Julius Ayuk Tabe, 54 ans, qui s'était autoproclamé en 2017 "président" de l'"Ambazonie", l'Etat que les séparatistes de la minorité anglophone veulent fonder, a été condamné à la perpétuité avec 9 autres de ses partisans par un tribunal militaire de Yaoundé, ont annoncé à l'AFP les avocats de l'Etat et de la Défense.
En 2016, une partie des habitants des régions anglophones du Nord-Ouest et du Sud-Ouest ont commencé à manifester pour demander davantage de reconnaissance de l'Etat central. Face au refus des autorités et la répression, une partie des séparatistes a pris les armes en 2017 et les affrontements avec les forces de sécurité ont fait, depuis, plus de 2.000 morts selon Human Rights Watch (HRW).
M. Ayuk Tabe, considéré comme une figure de la contestatation séparatiste, milite depuis plusieurs années pour que les deux régions anglophones du Cameroun se séparent de la partie francophone du pays. Il s'est récemment dit ouvert au dialogue avec le gouvernement, sous conditions, plutôt que par les armes, ce qui lui vaut d'être contesté en tant que leader de cette cause par la branche radicale armée.
En janvier 2018, M. Ayuk Tabe avait été interpellé avec 46 autres indépendantistes à Abuja par les services de renseignement nigérians. Ils avaient ensuite été transférés à Yaoundé. Une extradition jugée illégale par la justice nigériane en mars 2019.
Le procès de M. Ayuke Tabe et des neuf autres séparatistes s'était ouvert fin décembre.
Le verdict prononcé mardi matin par le tribunal militaire de Yaoundé les condamnant à la prison à vie a été assorti d'une amende collective de 250 milliards de FCFA (381 millions d'euros), selon l'un des avocats de la défense, Me Joseph Fru.
Ces derniers n'ont pas encore indiqué s'ils allaient faire appel de cette sentence. Mais, ils ont qualifié le procès de "parodie de justice".
Risque de radicalisation
"Cette condamnation risque d’aggraver la situation sécuritaire en zone anglophone dans les prochaines semaines", estime un expert du Cameroun du groupe de réflexion International Crisis Group (ICG).
"Elle pourrait radicaliser, selon lui, une partie des séparatistes qui voyaient dans le fait que ces leaders n'avaient pas encore été condamnés comme une marque d'espoir".
Cette décision tombe au moment où, après trois ans de conflit, des signes d'ouverture avaient été enregistrés ces derniers mois.
Face aux pressions internationales, le président Paul Biya, 86 ans, s'était dit prêt en mai à organiser un dialogue pour résoudre la crise anglophone au Cameroun.
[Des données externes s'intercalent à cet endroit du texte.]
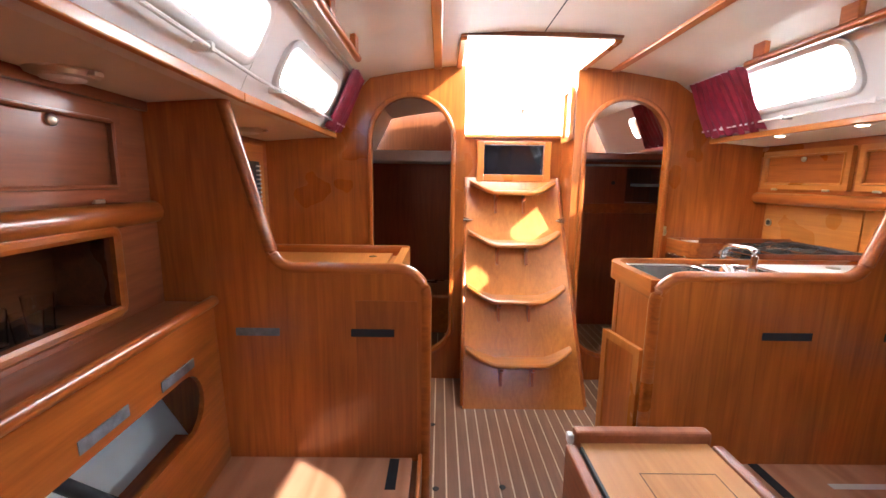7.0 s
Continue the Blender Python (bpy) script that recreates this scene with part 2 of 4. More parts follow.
def lathe(cx, cy, cz, profile, axis="z", seg=16):
    """Turned shape: profile of (radius, height) along the axis from the centre."""
    bm = bmesh.new()
    rings = []
    for r, h in profile:
        ring = []
        for k in range(seg):
            a = 2 * math.pi * k / seg
            c, s2 = r * math.cos(a), r * math.sin(a)
            d = {"z": (c, s2, h), "y": (c, h, s2), "-y": (c, -h, s2), "x": (h, c, s2), "-x": (-h, c, s2), "-z": (c, s2, -h)}[axis]
            ring.append(bm.verts.new((cx + d[0], cy + d[1], cz + d[2])))
        rings.append(ring)
    for q, s2 in zip(rings, rings[1:]):
        for k in range(seg):
            bm.faces.new((q[k], q[(k + 1) % seg], s2[(k + 1) % seg], s2[k]))
    bm.faces.new(rings[0])
    bm.faces.new(rings[-1])
    bmesh.ops.recalc_face_normals(bm, faces=list(bm.faces))
    return bm


def prism(poly, place, depth):
    return plate(poly, (), place, depth)


def narrow(bm, k=0.07):
    """The hull narrows towards the bow: pull everything ahead of the cross bulkheads inwards."""
    for v in bm.verts:
        v.co.y -= math.copysign(k * max(0.0, 2.46 - v.co.x), v.co.y)
    return bm


def hulled(bm):
    return narrow(bm, 0.05)


def swept(bm, smooth=True):
    for f2 in bm.faces:
        f2.smooth = smooth
    return bm


def finish(name, bm, material, parent=None, smooth=False):
    me = bpy.data.meshes.new(name)
    if smooth:
        swept(bm)
    base = Vector(parent["base"]) if parent is not None else Vector((0, 0, 0))
    bm.to_mesh(me)
    bm.free()
    if parent is not None:
        me.transform(Matrix.Translation(-base))
    if smooth:
        me.set_sharp_from_angle(angle=radians(40))
    me.materials.append(material)
    ob = new(name, me)
    if parent is not None:
        ob.parent = parent
        ob["base"] = tuple(base)
    return ob


def part(name, bm, material, parent, label="", smooth=False):
    ob = finish(name, bm, material, parent, smooth)
    if label:
        ob["label"] = label
    # sub-parts hang under a part whose mesh is already set at the thing's base
    return ob


sub = part


def thing(name, base, label, category, group="", kind=""):
    ob = new(name)
    ob.location = base
    ob["base"] = tuple(base)
    return tagged(ob, label, category, group, kind)


def solid(name, bm, material, label, category, group="", kind="", smooth=False):
    """A thing of a single mesh, its origin under its own middle."""
    co = [v.co.copy() for v in bm.verts]
    base = Vector((sum(c.x for c in co) / len(co), sum(c.y for c in co) / len(co), min(c.z for c in co)))
    me = bpy.data.meshes.new(name)
    if smooth:
        swept(bm)
    bm.to_mesh(me)
    bm.free()
    me.transform(Matrix.Translation(-base))
    if smooth:
        me.set_sharp_from_angle(angle=radians(40))
    me.materials.append(material)
    ob = new(name, me)
    ob.location = base
    ob["base"] = tuple(base)
    return tagged(ob, label, category, group, kind)


def structure(name, bm, material, label, category, smooth=False):
    ob = finish(name, bm, material, None, smooth)
    ob["base"] = (0.0, 0.0, 0.0)
    return tagged(ob, label, category, "", "structure")


YZ = lambda x: (lambda u, v: (x, u, v))
XZ = lambda y: (lambda u, v: (u, y, v))
XY = lambda z: (lambda u, v: (u, v, z))

haze, _nt, _p = mat("bright_haze")
_p.inputs["Base Color"].default_value = (0.8, 0.8, 0.8, 1)
_p.inputs["Emission Color"].default_value, _p.inputs["Emission Strength"].default_value = (1.0, 0.98, 0.95, 1), 3.0
for nm0, dims in (("backdrop_aft", (60, 60.5, -70, 70, -25, 75)), ("backdrop_port", (-70, 60, 60, 60.5, -25, 60)), ("backdrop_starboard", (-70, 60, -60.5, -60, -25, 22))):
    structure(nm0, box(*dims), haze, "bright hazy distance outside the windows", "backdrop")

# ---- large structure ----
F0, F1 = 0.062, 0.085      # saloon sole, and the sole aft of the threshold
AFT = 3.50               # face of the aft bulkhead
CXS = 2.425               # its galley side stands a little further forward
CX = 2.44                # face of the cross bulkheads between saloon and galley / chart table
roof = lambda y: 1.815 - 0.125 * y * y
coach = lambda v: 1.005 - 0.52 * (v - 1.44)


def side_plate(s, x0, x1, holes, name):
    place = lambda u, v: (u, s * coach(v), v)
    return narrow(plate(rect(x0, x1, 1.43, 1.745), holes, place, (0, s * 0.035, 0)))


HATCH = (-0.03, 0.25, -0.47, -0.17)   # forward deck hatch: x and y


def ceiling_mesh():
    bm = bmesh.new()
    xs = [-0.75, HATCH[0], HATCH[1], 2.46, 3.06, 3.5, 4.9]
    ys = [-0.85, -0.7, -0.5, HATCH[2], -0.27, HATCH[3], 0.15, 0.33, 0.5, 0.7, 0.85]
    grid = {}
    for i, x in enumerate(xs):
        for j, y in enumerate(ys):
            yy = y - math.copysign(0.07 * max(0, 2.46 - x), y) if abs(y) > 0.6 else y
            grid[i, j] = bm.verts.new((x, yy, roof(y)))
    for i in range(len(xs) - 1):
        for j in range(len(ys) - 1):
            if (i >= 4 and 4 <= j < 7) or (i == 1 and 3 <= j < 5):
                continue
            bm.faces.new((grid[i, j], grid[i + 1, j], grid[i + 1, j + 1], grid[i, j + 1]))
    r = bmesh.ops.extrude_face_region(bm, geom=list(bm.faces))
    bmesh.ops.translate(bm, verts=[g for g in r["geom"] if isinstance(g, bmesh.types.BMVert)], vec=(0, 0, 0.035))
    bmesh.ops.recalc_face_normals(bm, faces=list(bm.faces))
    return bm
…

Une ouverture tranchant avec l'intransigeance affichée jusque-là par Yaoundé.
En réponse, le leader séparatiste s’était dit disposé à participer à des pourparlers avec le gouvernement, mais uniquement à l'étranger, posant comme préalable sa libération, ainsi que celle de toutes les personnes détenues dans le cadre de la crise anglophone.
"M. Ayuk Tabe a beaucoup de poids chez les anglophones. Sa condamnation va rendre la résolution de la crise encore plus compliquée", a déclaré à l'AFP Denis Nkenlemo, le chargé de communication du principal parti d'opposition au Cameroun opposé à la sécession, le Social democratic front (SDF).
"Cette décision est un acte de provocation qui prouve, une fois de plus, que le gouvernement n'est pas prêt pour le dialogue (...) et nous mène droit dans le mur", a-t-il ajouté.
Combats quasi-quotidiens
Depuis le début du conflit en zone anglophone, la terreur règne, selon les ONG de défenses de droits de l'Homme. Des combats opposent quasi-quotidiennement l'armée, déployée en nombre, à des groupes épars de séparatistes armés qui, cachés dans la forêt équatoriale, attaquent gendarmeries et écoles et multiplient les enlèvements.
Des ONG pointent également régulièrement des exactions de l'armée contre les civils.
Le conflit a forcé plus de 530.000 personnes à quitter leur foyer, selon des chiffres de l'ONU.
Le Cameroun, pays d'Afrique centrale, est dirigé par Paul Biya depuis son arrivée au pouvoir en 1982.
Outre la crise dans les régions anglophones, le Cameroun est confronté à plusieurs défis. Notamment une crise politique, depuis la réélection de M. Biya à la magistrature suprême en octobre 2018, contestée par l'opposition.
Il fait également face à des défis sécuritaires immenses dans le nord du pays,où le groupe jihadiste nigérian Boko Haram multiplie les attaques.